─── INFORMATION SUPPLIED ───

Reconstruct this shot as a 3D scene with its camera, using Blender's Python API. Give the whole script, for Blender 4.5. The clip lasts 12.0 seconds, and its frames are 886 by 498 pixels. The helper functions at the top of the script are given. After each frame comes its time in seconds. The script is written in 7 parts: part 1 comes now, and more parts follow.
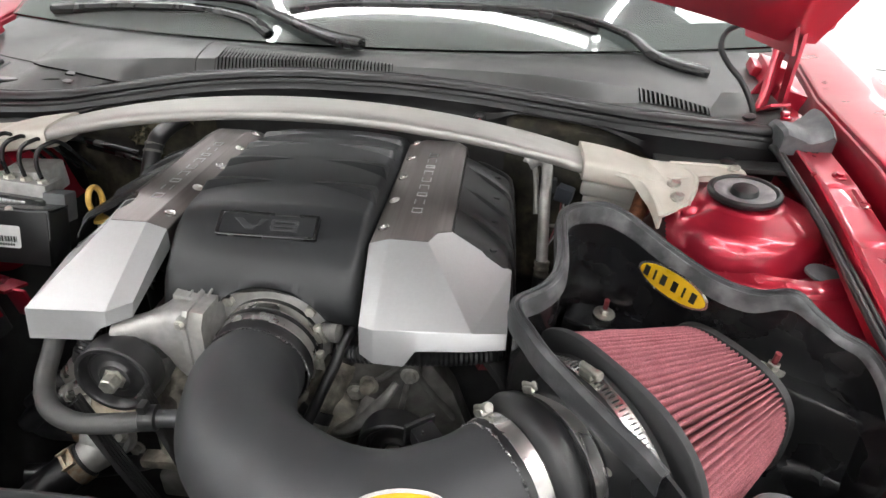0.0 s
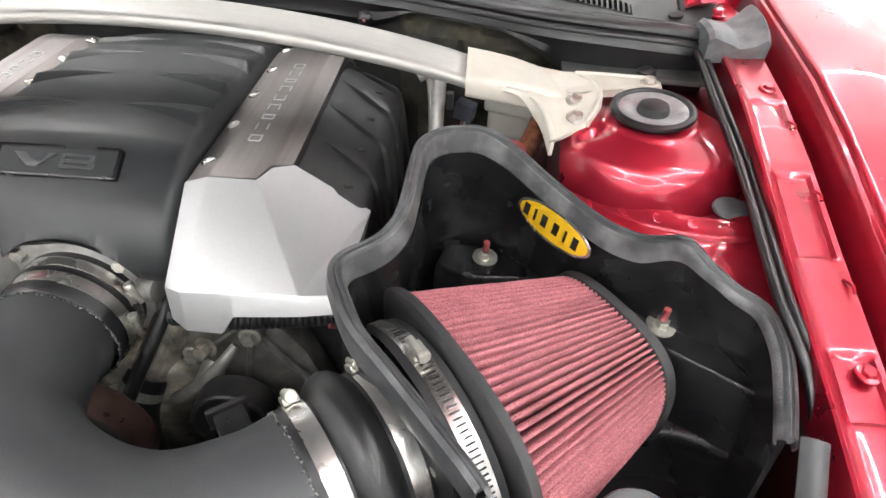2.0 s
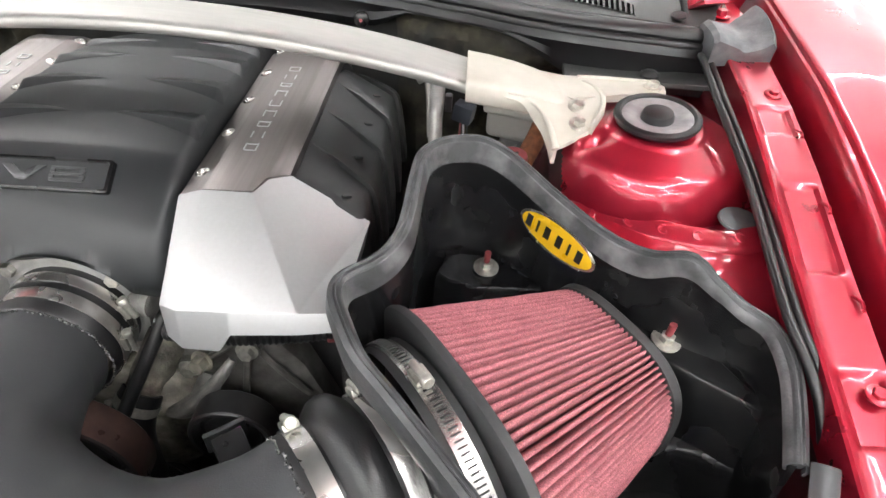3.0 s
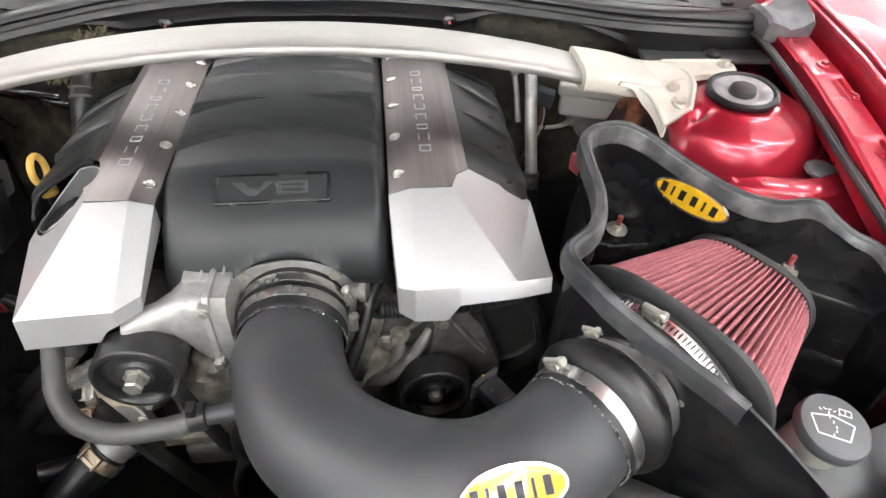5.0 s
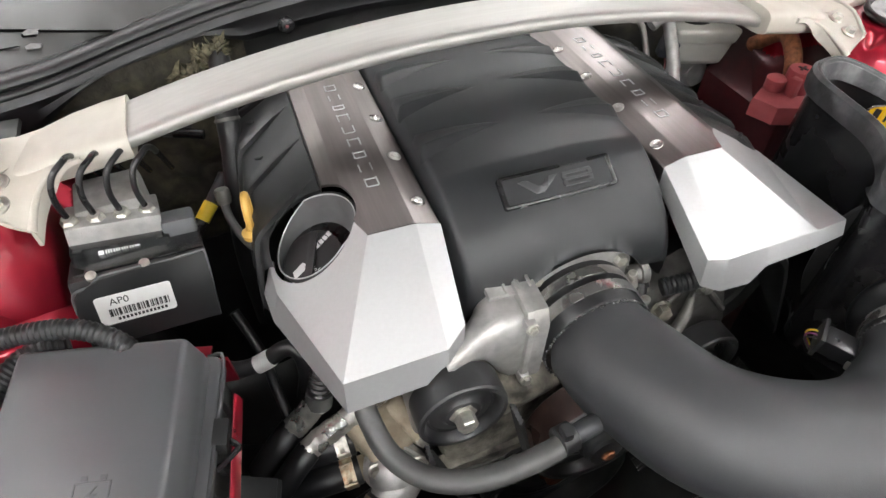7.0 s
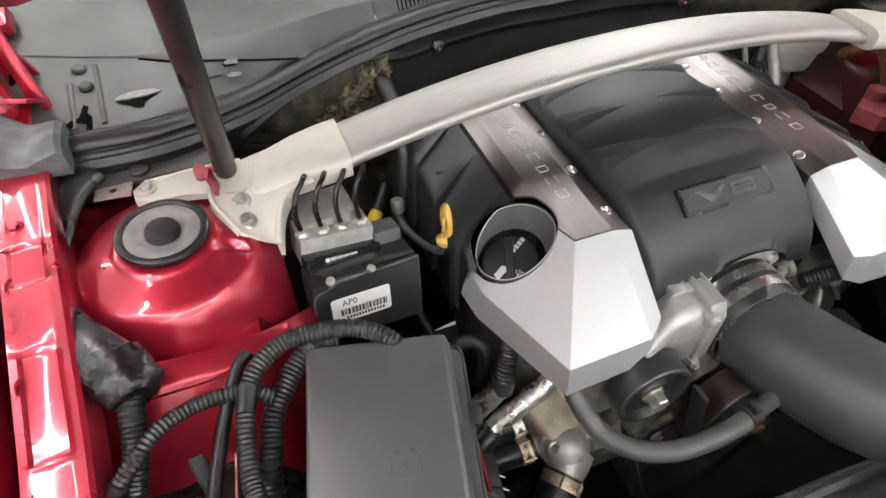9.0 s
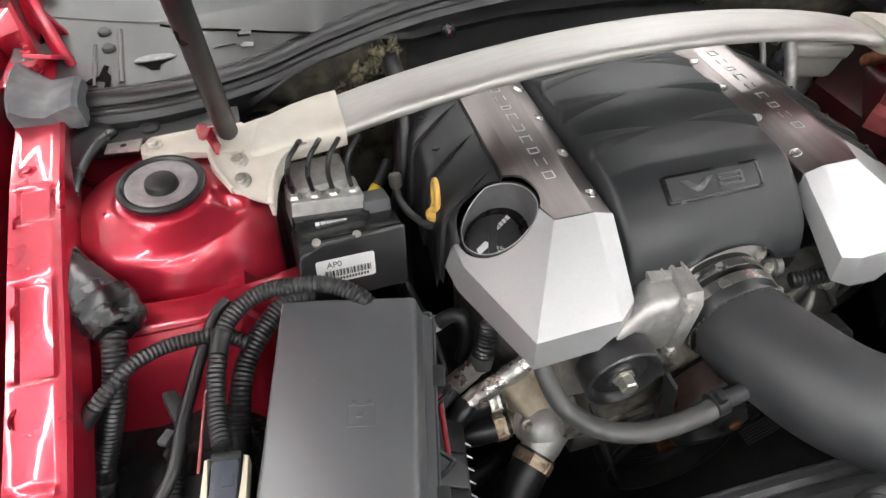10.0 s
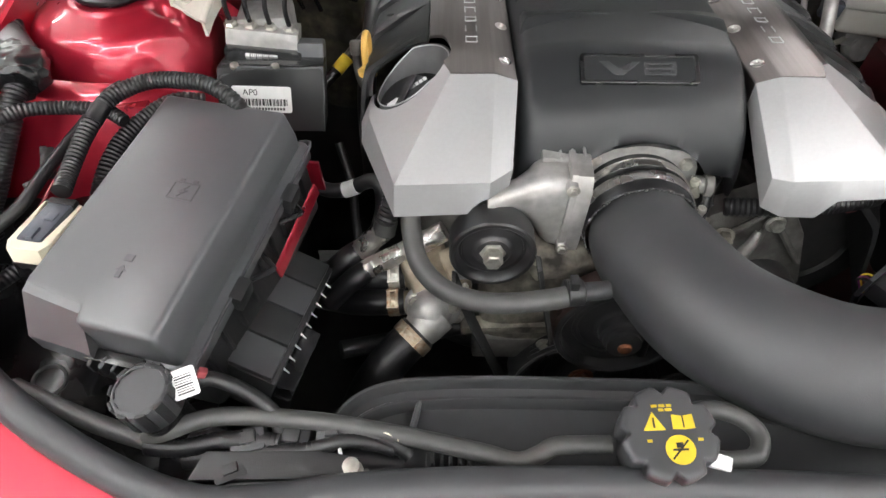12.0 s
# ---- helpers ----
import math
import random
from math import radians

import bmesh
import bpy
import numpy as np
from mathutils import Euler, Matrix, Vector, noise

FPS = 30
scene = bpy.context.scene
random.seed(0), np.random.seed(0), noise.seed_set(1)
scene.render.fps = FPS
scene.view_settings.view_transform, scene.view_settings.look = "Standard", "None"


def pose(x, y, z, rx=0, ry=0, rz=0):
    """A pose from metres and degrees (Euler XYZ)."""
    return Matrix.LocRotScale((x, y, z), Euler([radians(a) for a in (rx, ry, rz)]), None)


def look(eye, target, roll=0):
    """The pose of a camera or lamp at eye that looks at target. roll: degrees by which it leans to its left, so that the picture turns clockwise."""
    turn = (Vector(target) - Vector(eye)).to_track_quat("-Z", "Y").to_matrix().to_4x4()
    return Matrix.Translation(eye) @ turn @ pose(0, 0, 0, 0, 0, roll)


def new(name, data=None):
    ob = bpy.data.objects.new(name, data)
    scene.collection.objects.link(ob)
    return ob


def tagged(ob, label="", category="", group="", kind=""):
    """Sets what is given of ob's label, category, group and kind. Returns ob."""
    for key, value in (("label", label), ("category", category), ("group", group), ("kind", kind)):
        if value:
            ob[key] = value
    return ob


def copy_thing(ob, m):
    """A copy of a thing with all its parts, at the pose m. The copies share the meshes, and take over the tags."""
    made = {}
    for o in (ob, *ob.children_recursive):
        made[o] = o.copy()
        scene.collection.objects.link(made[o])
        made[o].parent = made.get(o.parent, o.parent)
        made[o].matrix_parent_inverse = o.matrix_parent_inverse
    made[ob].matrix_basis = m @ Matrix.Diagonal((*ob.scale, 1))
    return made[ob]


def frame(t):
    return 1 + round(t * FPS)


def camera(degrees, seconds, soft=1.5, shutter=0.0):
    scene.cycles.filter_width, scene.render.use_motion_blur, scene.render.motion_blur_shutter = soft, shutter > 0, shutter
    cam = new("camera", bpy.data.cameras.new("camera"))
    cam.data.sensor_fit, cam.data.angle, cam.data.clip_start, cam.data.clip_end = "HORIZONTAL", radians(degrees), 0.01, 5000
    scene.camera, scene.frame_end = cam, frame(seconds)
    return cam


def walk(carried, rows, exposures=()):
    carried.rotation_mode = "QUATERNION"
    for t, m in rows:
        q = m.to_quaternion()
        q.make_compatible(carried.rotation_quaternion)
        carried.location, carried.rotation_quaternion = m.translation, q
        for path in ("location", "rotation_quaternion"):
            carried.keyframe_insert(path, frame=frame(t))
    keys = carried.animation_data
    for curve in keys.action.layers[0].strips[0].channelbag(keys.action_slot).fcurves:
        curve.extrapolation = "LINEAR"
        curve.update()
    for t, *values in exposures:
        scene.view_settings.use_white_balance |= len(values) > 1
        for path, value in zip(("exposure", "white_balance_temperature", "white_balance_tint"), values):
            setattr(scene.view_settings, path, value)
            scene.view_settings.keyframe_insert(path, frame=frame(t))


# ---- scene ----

───

REQUIREMENTS: Leave every image out, and retype the material exactly.

RESULT BELOW:
Reconstruct this shot as a 3D scene with its camera, using Blender's Python API. Give the whole script, for Blender 4.5. The clip lasts 12.0 seconds, and its frames are 886 by 498 pixels. The helper functions at the top of the script are given. After each frame comes its time in seconds. The script is written in 7 parts: part 1 comes now, and more parts follow.
0.0 s
2.0 s
3.0 s
5.0 s
7.0 s
9.0 s
10.0 s
12.0 s
# ---- helpers ----
import math
import random
from math import radians

import bmesh
import bpy
import numpy as np
from mathutils import Euler, Matrix, Vector, noise

FPS = 30
scene = bpy.context.scene
random.seed(0), np.random.seed(0), noise.seed_set(1)
scene.render.fps = FPS
scene.view_settings.view_transform, scene.view_settings.look = "Standard", "None"


def pose(x, y, z, rx=0, ry=0, rz=0):
    """A pose from metres and degrees (Euler XYZ)."""
    return Matrix.LocRotScale((x, y, z), Euler([radians(a) for a in (rx, ry, rz)]), None)


def look(eye, target, roll=0):
    """The pose of a camera or lamp at eye that looks at target. roll: degrees by which it leans to its left, so that the picture turns clockwise."""
    turn = (Vector(target) - Vector(eye)).to_track_quat("-Z", "Y").to_matrix().to_4x4()
    return Matrix.Translation(eye) @ turn @ pose(0, 0, 0, 0, 0, roll)


def new(name, data=None):
    ob = bpy.data.objects.new(name, data)
    scene.collection.objects.link(ob)
    return ob


def tagged(ob, label="", category="", group="", kind=""):
    """Sets what is given of ob's label, category, group and kind. Returns ob."""
    for key, value in (("label", label), ("category", category), ("group", group), ("kind", kind)):
        if value:
            ob[key] = value
    return ob


def copy_thing(ob, m):
    """A copy of a thing with all its parts, at the pose m. The copies share the meshes, and take over the tags."""
    made = {}
    for o in (ob, *ob.children_recursive):
        made[o] = o.copy()
        scene.collection.objects.link(made[o])
        made[o].parent = made.get(o.parent, o.parent)
        made[o].matrix_parent_inverse = o.matrix_parent_inverse
    made[ob].matrix_basis = m @ Matrix.Diagonal((*ob.scale, 1))
    return made[ob]


def frame(t):
    return 1 + round(t * FPS)


def camera(degrees, seconds, soft=1.5, shutter=0.0):
    scene.cycles.filter_width, scene.render.use_motion_blur, scene.render.motion_blur_shutter = soft, shutter > 0, shutter
    cam = new("camera", bpy.data.cameras.new("camera"))
    cam.data.sensor_fit, cam.data.angle, cam.data.clip_start, cam.data.clip_end = "HORIZONTAL", radians(degrees), 0.01, 5000
    scene.camera, scene.frame_end = cam, frame(seconds)
    return cam


def walk(carried, rows, exposures=()):
    carried.rotation_mode = "QUATERNION"
    for t, m in rows:
        q = m.to_quaternion()
        q.make_compatible(carried.rotation_quaternion)
        carried.location, carried.rotation_quaternion = m.translation, q
        for path in ("location", "rotation_quaternion"):
            carried.keyframe_insert(path, frame=frame(t))
    keys = carried.animation_data
    for curve in keys.action.layers[0].strips[0].channelbag(keys.action_slot).fcurves:
        curve.extrapolation = "LINEAR"
        curve.update()
    for t, *values in exposures:
        scene.view_settings.use_white_balance |= len(values) > 1
        for path, value in zip(("exposure", "white_balance_temperature", "white_balance_tint"), values):
            setattr(scene.view_settings, path, value)
            scene.view_settings.keyframe_insert(path, frame=frame(t))


# ---- scene ----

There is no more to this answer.